◆ Your objective: Can you print the data exactly and leave out each image?

□ □ □ □ □ □ □

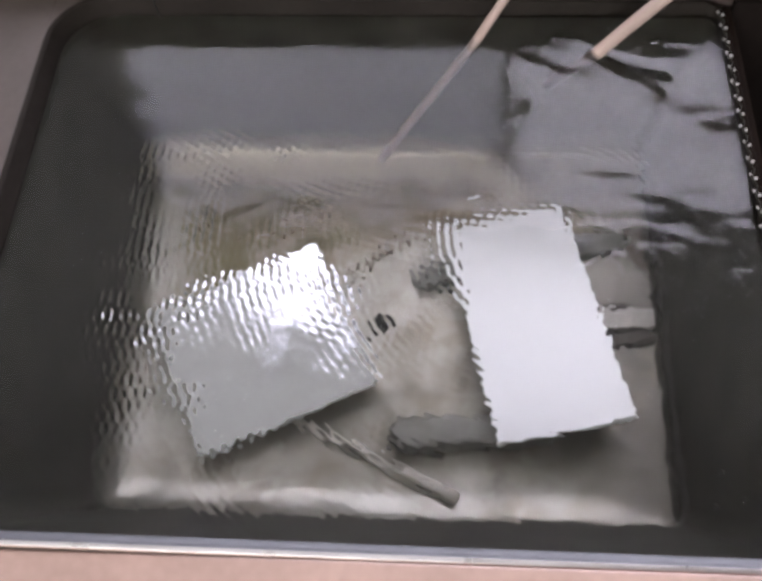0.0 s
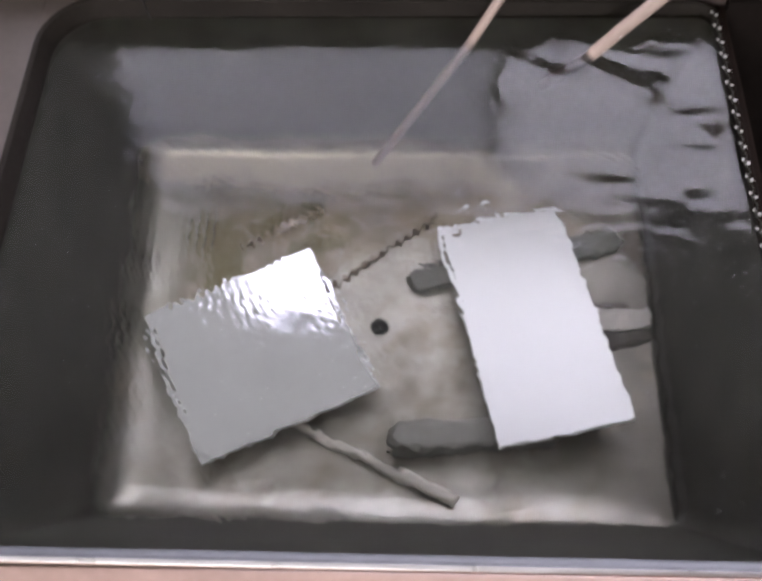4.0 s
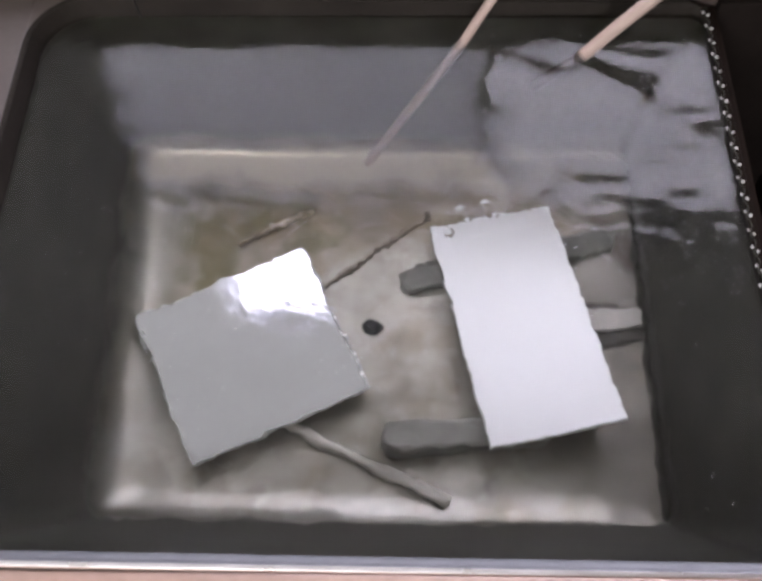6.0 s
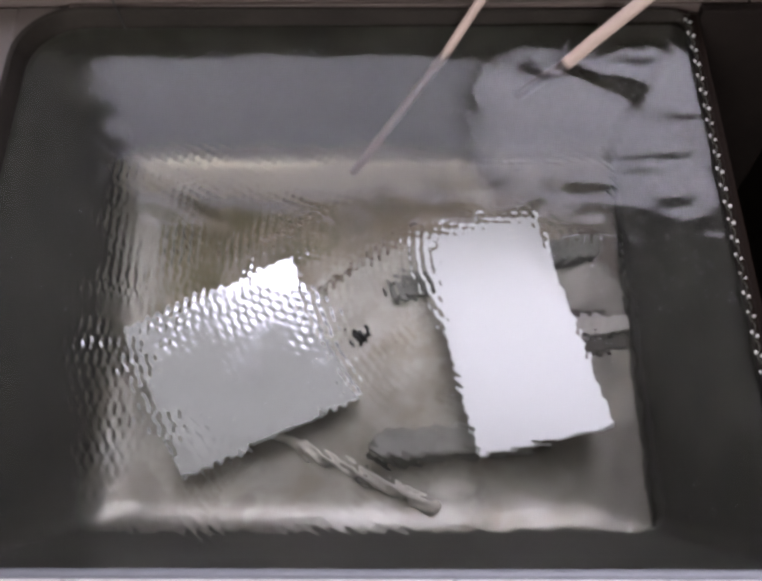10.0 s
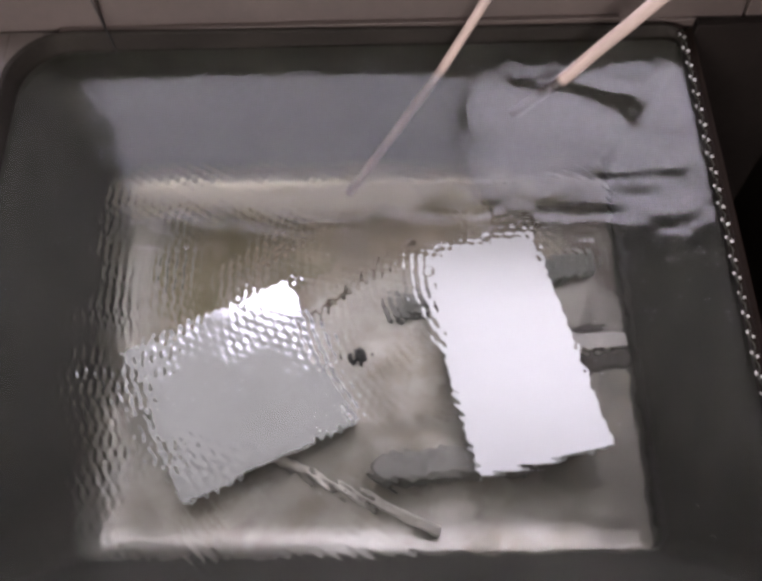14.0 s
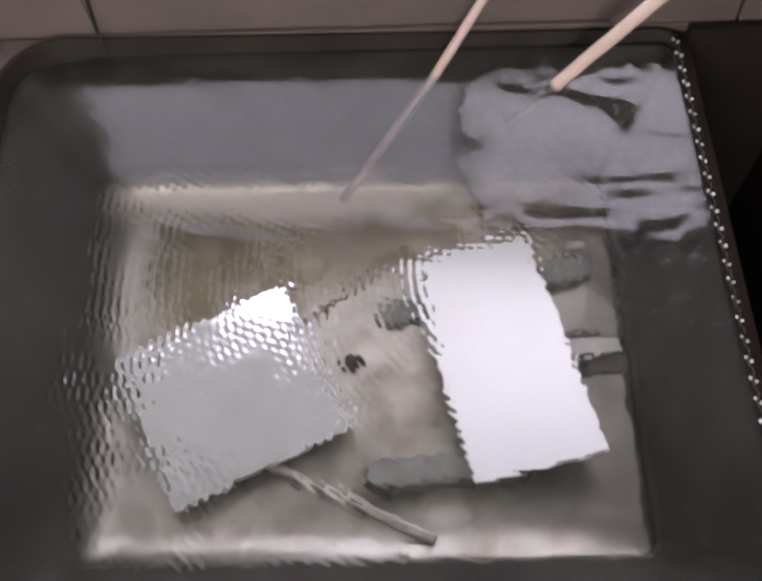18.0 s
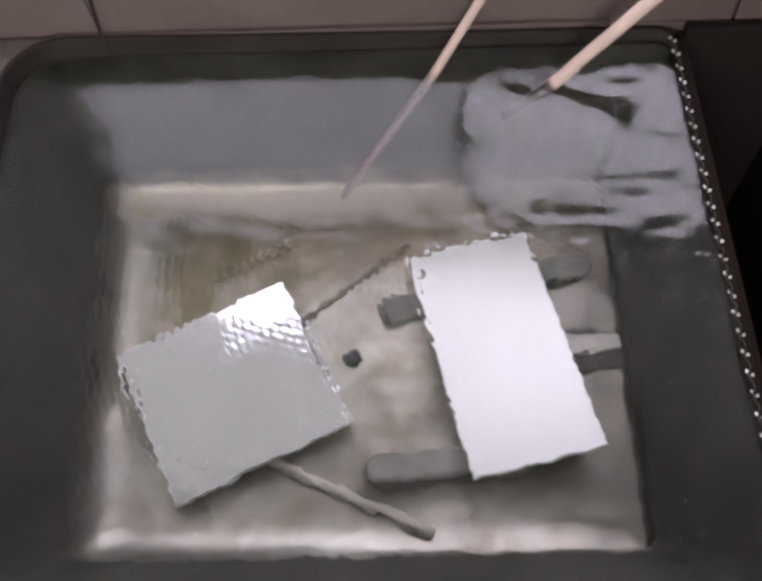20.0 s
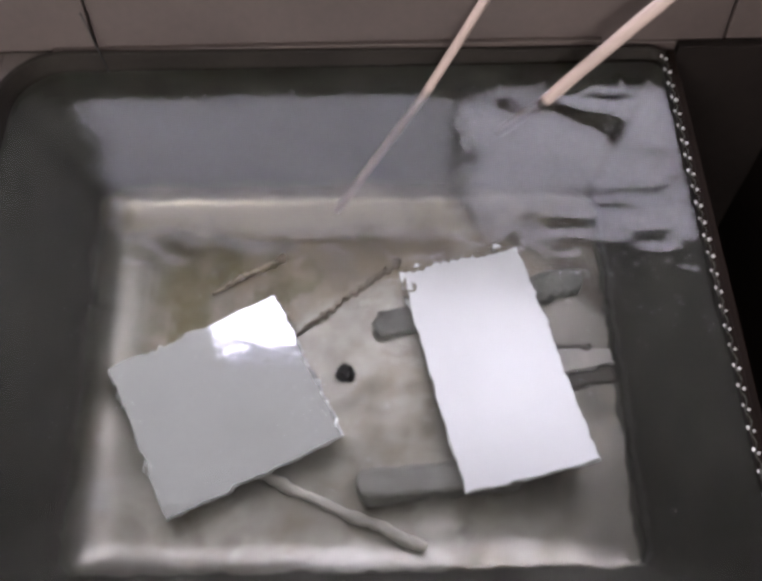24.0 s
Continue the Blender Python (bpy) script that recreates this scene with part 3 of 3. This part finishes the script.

□ □ □ □ □ □ □

◆ Exercise result:
0.0 s
4.0 s
6.0 s
10.0 s
14.0 s
18.0 s
20.0 s
24.0 s
Continue the Blender Python (bpy) script that recreates this scene with part 3 of 3. This part finishes the script.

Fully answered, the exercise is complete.